Service Outage detected
Incident Report for The Plugin People
Resolved
Larger app nodes appear to have chewed through the webhook backlog, mail flowing.
Posted Jan 31, 2020 - 17:28 UTC
Monitoring
That was gnarly! We believe stability has now been restored - the en-masse webhook updates from Jira have subsided and we're back to BAU. No code changes caused this or were required to fix it. We've upped the database size again, to allow for increased capacity in similar situations in future, with work underway to further improve resilience. Again, apologies to those affected - we believe no data was lost here. We continue to monitor.
Posted Jan 31, 2020 - 17:22 UTC
Update
We believe the cause of the problems is related to database connection exhaustion driven by repeat high volume 'missed' webhooks from Jira cloud. Every time a new node come up, its buried by events. We have some options to increase capacity which will be done soon.
Posted Jan 31, 2020 - 07:16 UTC
Update
Mail is being sent and receive periodically, slowly. UI access is erratic.

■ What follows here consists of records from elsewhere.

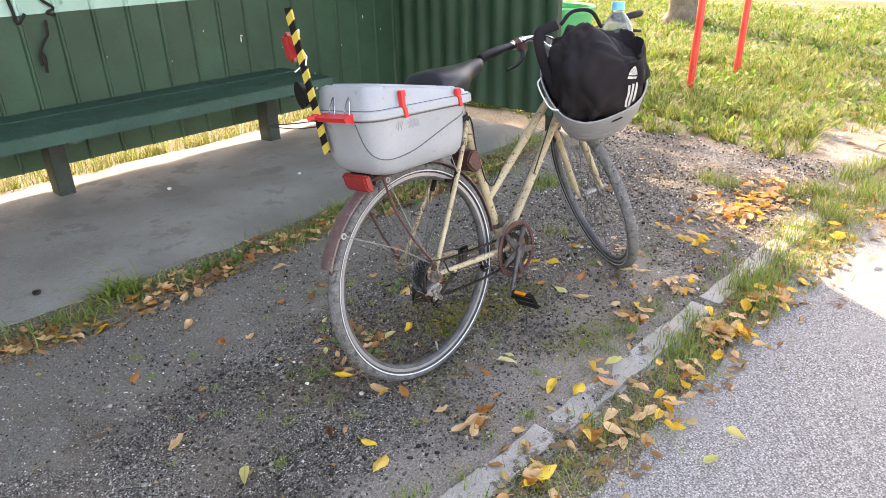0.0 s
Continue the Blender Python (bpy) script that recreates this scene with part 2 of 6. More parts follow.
M_CREAM = surface("cream_paint", (0.37, 0.3, 0.185), (0.49, 0.42, 0.29), 0.42, 0, 22, 240, 0.5, 0.2, 0.001, spots=(0.12, 0.07, 0.042), spot_scale=85, spot_at=0.57)
M_CREAM_WORN = surface("worn_cream_paint", (0.25, 0.185, 0.11), (0.49, 0.40, 0.27), 0.55, 0, 40, 300, 0.55, 0.4, 0.0012, spots=(0.09, 0.066, 0.048), spot_scale=110, spot_at=0.525)
M_RUST = surface("rusty_red_paint", (0.048, 0.017, 0.017), (0.10, 0.038, 0.036), 0.42, 0.1, 30, 250, 0.5, 0.4, 0.0012, spots=(0.24, 0.18, 0.16), spot_scale=90, spot_at=0.66)
M_FENDER = surface("fender_paint", (0.10, 0.055, 0.055), (0.19, 0.12, 0.12), 0.4, 0.2, 20, 220, 0.5, 0.3, 0.0015, spots=(0.34, 0.27, 0.26), spot_scale=45, spot_at=0.6)
M_TYRE = surface("dusty_tyre_rubber", (0.066, 0.066, 0.067), (0.205, 0.203, 0.2), 0.9, 0, 45, 260, 0.55, 1.0, 0.003, spots=(0.035, 0.035, 0.036), spot_scale=70, spot_at=0.56)
M_TYRE_DARK = surface("tyre_bead_rubber", (0.018, 0.02, 0.026), (0.035, 0.037, 0.045), 0.6, 0, 30, 300, 0.5, 0.2, 0.001)
M_STRIPE = surface("reflective_band", (0.46, 0.485, 0.53), (0.62, 0.64, 0.68), 0.4, 0, 20, 260, 0.5, 0.1, 0.001, spots=(0.16, 0.155, 0.15), spot_scale=90, spot_at=0.63)
M_ALU = surface("brushed_aluminium", (0.3, 0.3, 0.31), (0.42, 0.42, 0.43), 0.42, 0.6, 15, 250, 0.4, 0.15, 0.0006, spots=(0.16, 0.155, 0.15), spot_scale=90, spot_at=0.64)
# grime, and the shade on the rim's inner slope put into the colour
M_RIMBED = surface("grimy_shaded_rim_bed", (0.045, 0.046, 0.05), (0.12, 0.122, 0.13), 0.65, 0.2, 30, 320, 0.5, 0.4, 0.001, spots=(0.3, 0.29, 0.28), spot_scale=120, spot_at=0.65)
M_STEEL = surface("dull_steel", (0.3, 0.29, 0.28), (0.45, 0.44, 0.42), 0.42, 0.85, 30, 300, 0.4, 0.2, 0.0006, spots=(0.16, 0.13, 0.1), spot_scale=80, spot_at=0.6)
M_STAY = surface("dull_stay_steel", (0.16, 0.15, 0.14), (0.3, 0.285, 0.27), 0.5, 0.5, 40, 300, 0.5, 0.3, 0.0005)
M_SPOKE = surface("spoke_steel", (0.06, 0.056, 0.052), (0.15, 0.143, 0.135), 0.45, 0.8, 40, 300)
M_CHROME = surface("chrome", (0.75, 0.75, 0.75), (0.85, 0.85, 0.85), 0.12, 1.0, 10, 100, 0.2, 0.02, 0.0005)
M_GRIME = surface("greasy_steel", (0.006, 0.0055, 0.0055), (0.032, 0.03, 0.03), 0.45, 0.2, 60, 500, 0.55, 0.7, 0.001, spots=(0.13, 0.127, 0.125), spot_scale=200, spot_at=0.66, spec=0.3)
M_COG = surface("cog_steel", (0.012, 0.013, 0.016), (0.05, 0.055, 0.068), 0.42, 0.3, 130, 700, 0.5, 0.8, 0.0012, spots=(0.15, 0.16, 0.185), spot_scale=260, spot_at=0.62, spec=0.3)
# pale colour for tooth wear and for the highlights along the teeth
M_COGEDGE = surface("worn_lit_tooth_edge", (0.10, 0.106, 0.12), (0.34, 0.35, 0.37), 0.34, 0.6, 120, 500, 0.5, 0.3, 0.0006, spots=(0.03, 0.03, 0.034), spot_scale=220, spot_at=0.56)
M_COGPALE = surface("pale_cog_steel", (0.08, 0.085, 0.097), (0.30, 0.31, 0.33), 0.36, 0.6, 110, 500, 0.5, 0.6, 0.001, spots=(0.02, 0.021, 0.025), spot_scale=170, spot_at=0.53)
M_CHAIN = surface("oily_chain_steel", (0.012, 0.012, 0.013), (0.06, 0.06, 0.063), 0.3, 0.75, 90, 500, 0.5, 0.3, 0.0005, spots=(0.13, 0.12, 0.11), spot_scale=200, spot_at=0.64)
M_PIN = surface("chain_pin", (0.07, 0.068, 0.064), (0.22, 0.215, 0.205), 0.4, 0.5, 160, 700)
M_MUD = surface("dried_mud_metal", (0.007, 0.005, 0.004), (0.036, 0.024, 0.016), 0.34, 0.25, 45, 420, 0.5, 0.4, 0.0008, spots=(0.15, 0.117, 0.09), spot_scale=170, spot_at=0.645, spot_rough=0.6, spec=0.32)
M_ORUST = surface("orange_rust", (0.07, 0.018, 0.012), (0.19, 0.055, 0.03), 0.75, 0, 160, 600, 0.5, 0.6, 0.001)
M_GREYNUT = surface("grey_dusty_metal", (0.05, 0.041, 0.034), (0.18, 0.158, 0.138), 0.6, 0.25, 60, 380, 0.55, 0.9, 0.0018, spots=(0.4, 0.37, 0.33), spot_scale=130, spot_at=0.63)
M_SILVER = surface("worn_silver_body", (0.31, 0.305, 0.295), (0.56, 0.555, 0.54), 0.33, 0.8, 60, 500, 0.5, 0.3, 0.0006, spots=(0.075, 0.062, 0.05), spot_scale=420, spot_at=0.575)
M_NAVY = surface("navy_decal", (0.02, 0.024, 0.035), (0.035, 0.04, 0.055), 0.4, 0, 60, 300)
M_WHITE = surface("white_print", (0.5, 0.5, 0.49), (0.64, 0.64, 0.63), 0.5, 0, 60, 300, spots=(0.08, 0.08, 0.085), spot_scale=420, spot_at=0.56)
M_BLACK = surface("black_plastic", (0.005, 0.005, 0.0055), (0.014, 0.014, 0.0145), 0.4, 0, 40, 300, 0.4, 0.2, 0.0006, spots=(0.07, 0.064, 0.056), spot_scale=90, spot_at=0.65, spec=0.2)
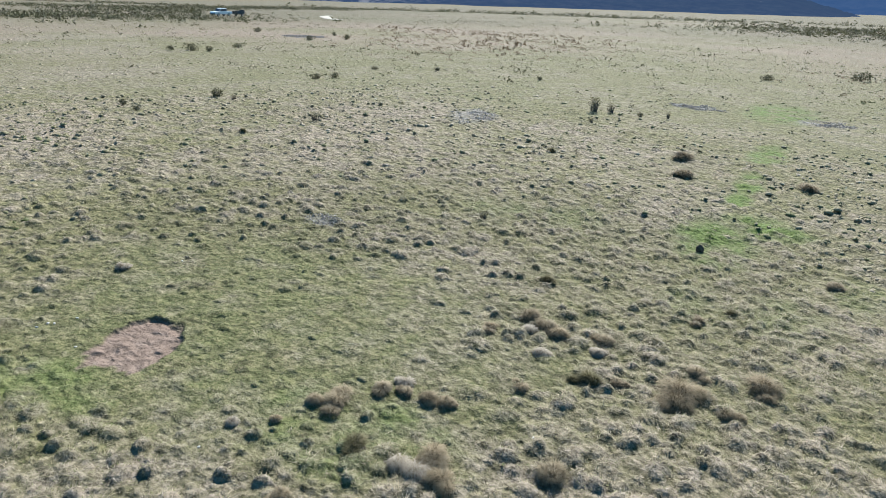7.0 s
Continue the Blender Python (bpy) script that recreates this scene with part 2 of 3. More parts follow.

Root cause is still elusive, will continue in 8hrs - must sleep now.
Posted Jan 30, 2020 - 23:14 UTC
Update
Sorry for the long running incident. We haven't made any code or infrastructure changes to cause this problem - its data-driven. We are working to mitigate the problem and will post updates when we have them.
Posted Jan 30, 2020 - 20:26 UTC
Identified
The issue has been identified and a fix is being implemented.
Posted Jan 30, 2020 - 15:44 UTC
Investigating
We are currently investigating this issue.
Posted Jan 30, 2020 - 13:48 UTC
This incident affected: JEMH Cloud (Inbound mail processing, Outbound notification processing).